«Cuando era niña, pegada de sus piernas después de un regaño, rogaba a Dios y le rogara a ella que me perdonara porque para mi era muy importante lo que pudiera pensar de mi… Cariños iban y también venían, mi madre siempre sabía como hacerme feliz, me daba un dulce si la enorgullecía y una buena palmada si no lo hacía y así día a día me enseñaba como era de lindo crecer a su lado.
Ya en mi adolescencia, época en la que peleaba con el mundo constantemente, las cosas cambiaron un poco pues todos los días despertaba estresada de escucharla decir que se me iba a hacer tarde, me molestaba que me preguntara si iba a desayunar o sobre cuales eran mis planes para ese día, así que la ignoraba o contestaba de mala gana sin saber que un día me llegaría a hacer mucha falta.
Fueron muchas las ocasiones en las que discutí con ella por su forma de ser, en las que voltee los ojos porque me pedía un favor o porque no me hacía caso, sin darme cuenta que mi madre siempre había estado para mí, que antes yo era la que la molestaba con mis cosas y que aún así ella nunca se quejaba, a pesar de lo fastidiosa que podía llegar a ser yo con mis cosas.
Y entre tanto y tanto mi madre envejeció, ya no eran tan gratas las charlas que yo esperaba tener con ella, sí, aunque suene extraño después de pedirle que no me molestara yo era la que quería hablar, pero ella cansada de vivir ya no me atendía, y si lo hacía su voz casi silenciosa no era capaz de responder y mientras tanto yo lloraba.
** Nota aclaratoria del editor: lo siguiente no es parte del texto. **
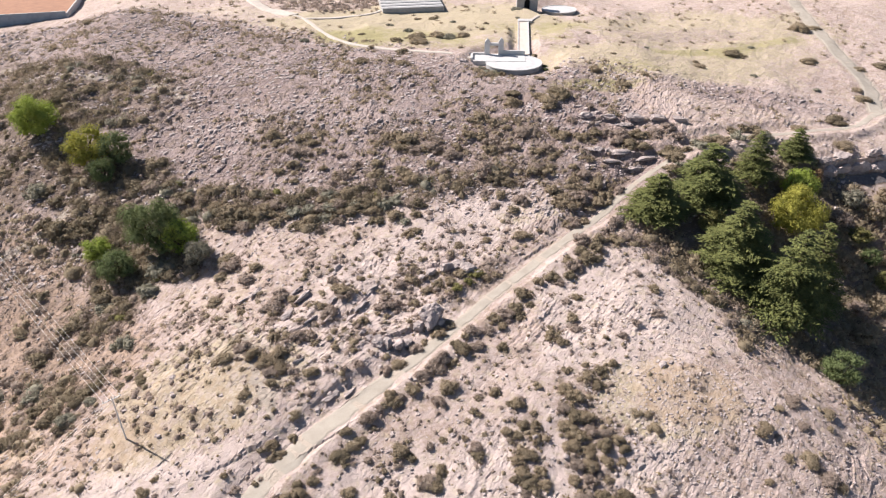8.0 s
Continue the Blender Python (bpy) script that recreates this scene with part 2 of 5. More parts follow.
def slabs(x, y, seed):
    """Broken rock: every cell of a jittered net is a slab with its own height and tilt."""
    ix, iy = np.floor(x), np.floor(y)
    best, rise = np.full(x.shape, 9.0), np.zeros(x.shape)
    for dx in (-1, 0, 1):
        for dy in (-1, 0, 1):
            jx, jy = ix + dx, iy + dy
            px, py = jx + lattice(jx, jy, seed), jy + lattice(jx, jy, seed + 1)
            far = (x - px) ** 2 + (y - py) ** 2
            near = far < best
            level = lattice(jx, jy, seed + 2) - 0.5 + (x - px) * (lattice(jx, jy, seed + 3) - 0.5) + (y - py) * (lattice(jx, jy, seed + 4) - 0.3)
            best, rise = np.where(near, far, best), np.where(near, level, rise)
    return rise


def spline_weights(v, nodes):
    n = len(nodes)
    u = np.interp(v, nodes, np.arange(n))
    i = np.minimum(u.astype(int), n - 2)
    f, k, w = u - i, np.arange(len(v)), np.zeros((len(v), n))
    for j, share in ((-1, (1 - f) ** 3 / 6), (0, (3 * f**3 - 6 * f**2 + 4) / 6), (1, (-3 * f**3 + 3 * f**2 + 3 * f + 1) / 6), (2, f**3 / 6)):
        np.add.at(w, (k, np.clip(i + j, 0, n - 1)), share)
    return w


def relief(x, y):
    """The smooth form of the hill: a net of control heights."""
    across, along = spline_weights(x, RELIEF_X), spline_weights(y, tuple(RELIEF))
    return np.einsum("nj,ji,ni->n", along, np.array(list(RELIEF.values())), across)


def off_line(x, y, line):
    """The distance to a polyline, the side (positive: on the right hand) and the nearest point on it."""
    best, side = np.full(x.shape, 1e9), np.zeros(x.shape)
    qx, qy = np.zeros(x.shape), np.zeros(x.shape)
    for (ax, ay), (bx, by) in zip(line, line[1:]):
        ux, uy = bx - ax, by - ay
        s = np.clip(((x - ax) * ux + (y - ay) * uy) / (ux * ux + uy * uy), 0, 1)
        px, py = ax + s * ux, ay + s * uy
        far = np.hypot(x - px, y - py)
        near = far < best
        best, side = np.where(near, far, best), np.where(near, np.sign(uy * (x - px) - ux * (y - py)), side)
        qx, qy = np.where(near, px, qx), np.where(near, py, qy)
    return best, side, qx, qy


def step(low, high, v):
    s = np.clip((v - low) / (high - low), 0, 1)
    return s * s * (3 - 2 * s)


def spot(x, y, cx, cy, rx, ry, turn=0.0):
    """1 in the middle of an ellipse, falling to 0 at its rim and beyond."""
    c, s = math.cos(radians(turn)), math.sin(radians(turn))
    u, v = ((x - cx) * c + (y - cy) * s) / rx, (-(x - cx) * s + (y - cy) * c) / ry
    return step(1.25, 0.6, np.hypot(u, v) + 0.35 * fbm(x / 7, y / 7, 3, 41))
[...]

Recordando una a una las veces que preferí salir con mis amigos a quedarme con ella, los momentos que desperdicié por mi amargura y mi mal genio y sobretodo las veces que dejé de decirle que la amaba ella se fue… Y se fue para siempre, a sus 78 años ha partido de casa y del mundo, y no han pasado ni siquiera 10 días desde aquel instante en que partió y yo ya miro al cielo diciendo: ¡Que falta me hace mi madre!».